In 2008 the total number of full-time equivalent jobs was 19. The number of jobs in the primary sector was 13, all of which were in agriculture. The number of jobs in the secondary sector was 2, all in construction. The number of jobs in the tertiary sector was 4. In the tertiary sector; 1 was in a hotel or restaurant, 2 were in the information industry and 1 was a technical professional or scientist.

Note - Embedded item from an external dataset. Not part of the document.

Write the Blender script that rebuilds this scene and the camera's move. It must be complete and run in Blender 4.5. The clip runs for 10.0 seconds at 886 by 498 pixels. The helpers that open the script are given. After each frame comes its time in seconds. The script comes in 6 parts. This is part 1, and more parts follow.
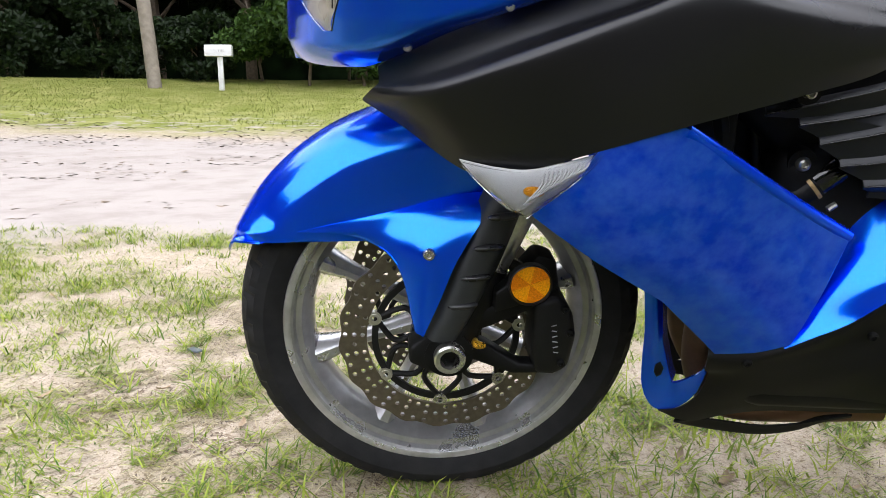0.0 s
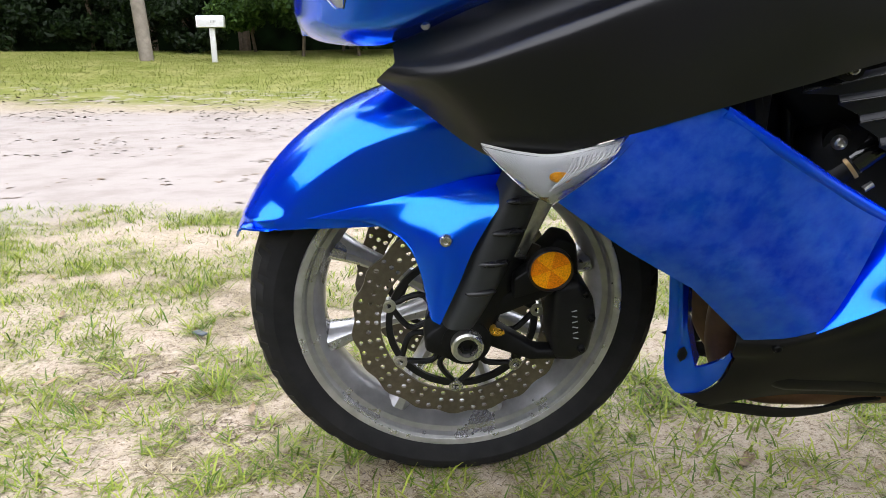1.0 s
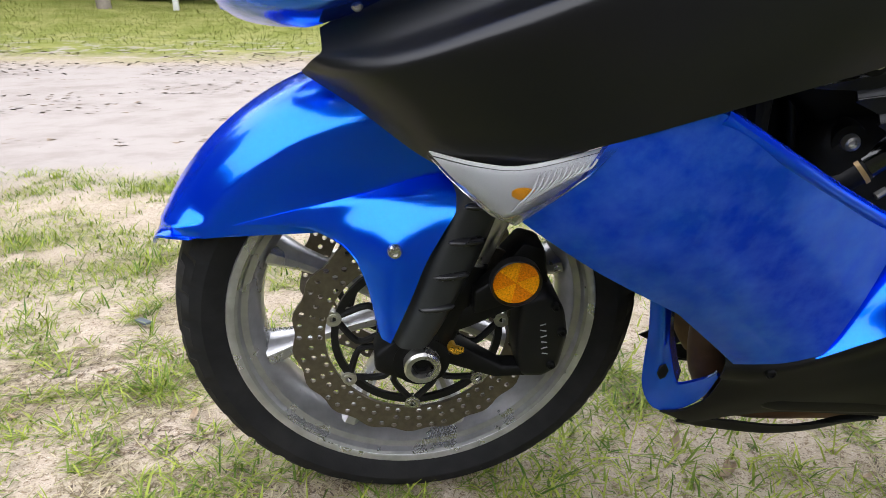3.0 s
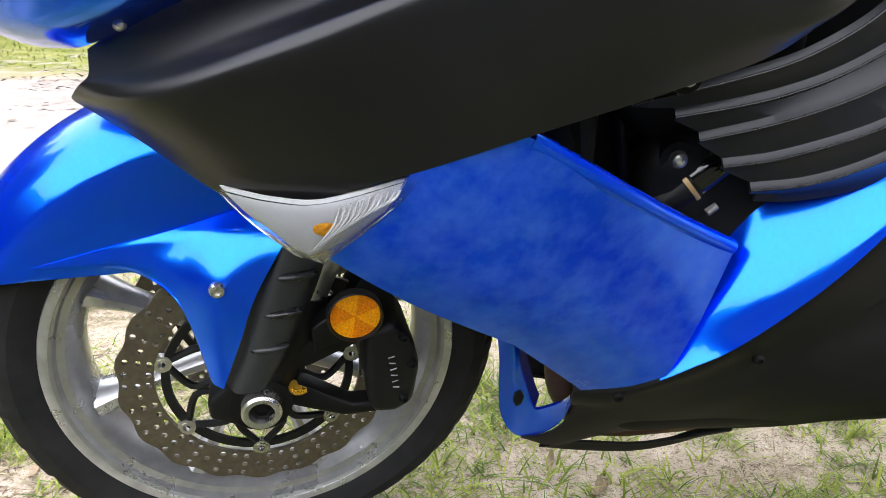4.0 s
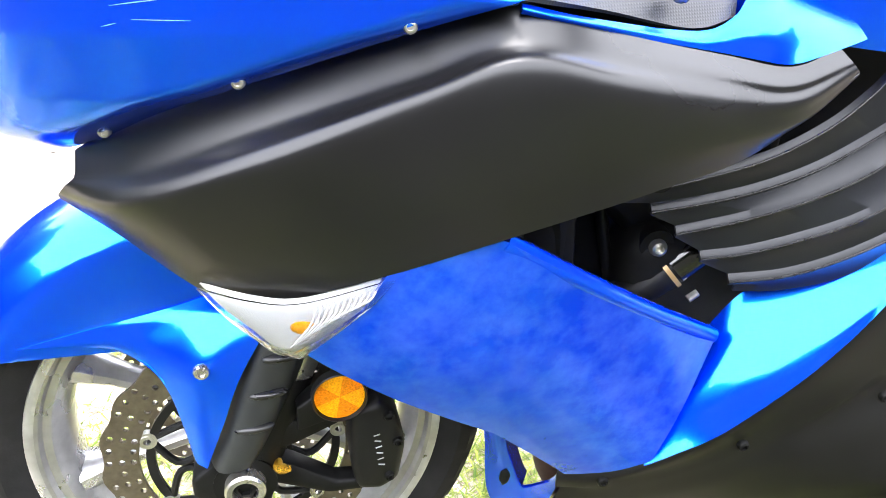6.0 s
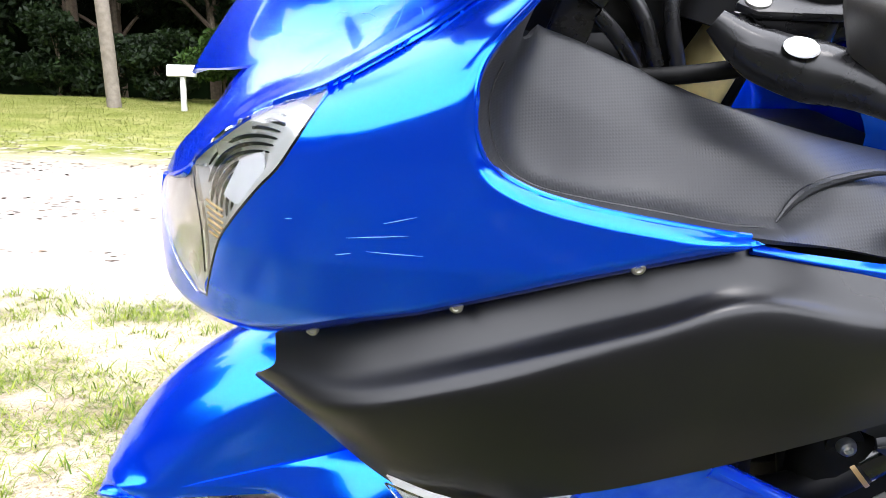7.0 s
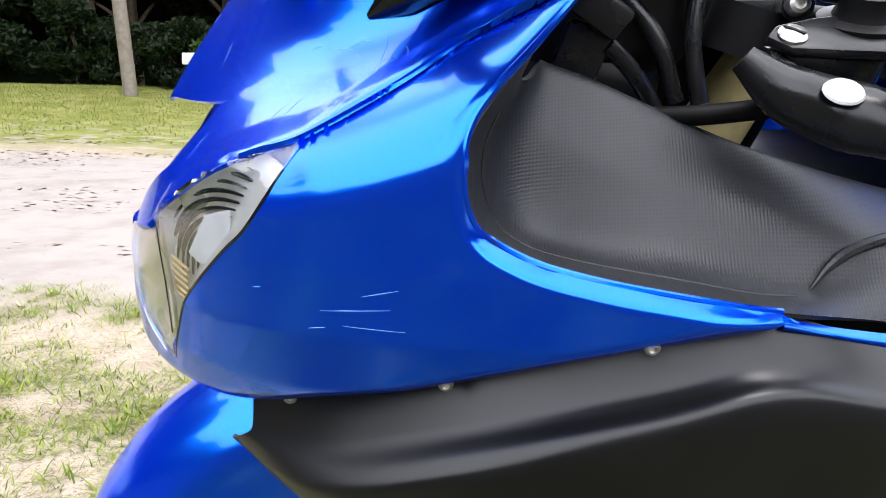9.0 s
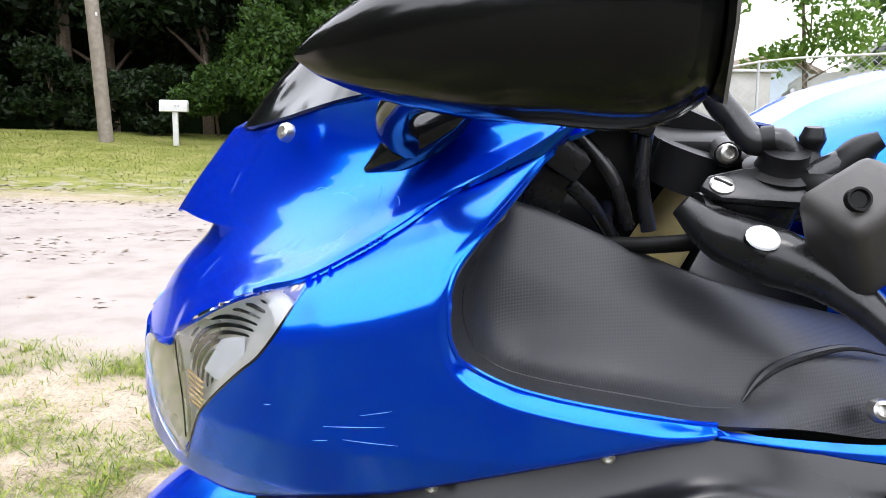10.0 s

In 2000, there were 3 workers who commuted into the municipality and 33 workers who commuted away. The municipality is a net exporter of workers, with about 11.0 workers leaving the municipality for every one entering. Of the working population, 9.4% used public transportation to get to work, and 56.6% used a private car.

==Religion==
From the 2000 census, 50 or 45.0% were Roman Catholic, while 37 or 33.3% belonged to the Swiss Reformed Church. Of the rest of the population, and there were 4 individuals (or about 3.60% of the population) who belonged to another Christian church. 18 (or about 16.22% of the population) belonged to no church, are agnostic or atheist, and 1 individuals (or about 0.90% of the population) did not answer the question.

==Education==
In Rohr about 45 or (40.5%) of the population have completed non-mandatory upper secondary education, and 12 or (10.8%) have completed additional higher education (either university or a Fachhochschule). Of the 12 who completed tertiary schooling, 66.7% were Swiss men, 16.7% were Swiss women.

As of 2000, there were 19 students in Rohr who came from another municipality, while 20 residents attended schools outside the municipality.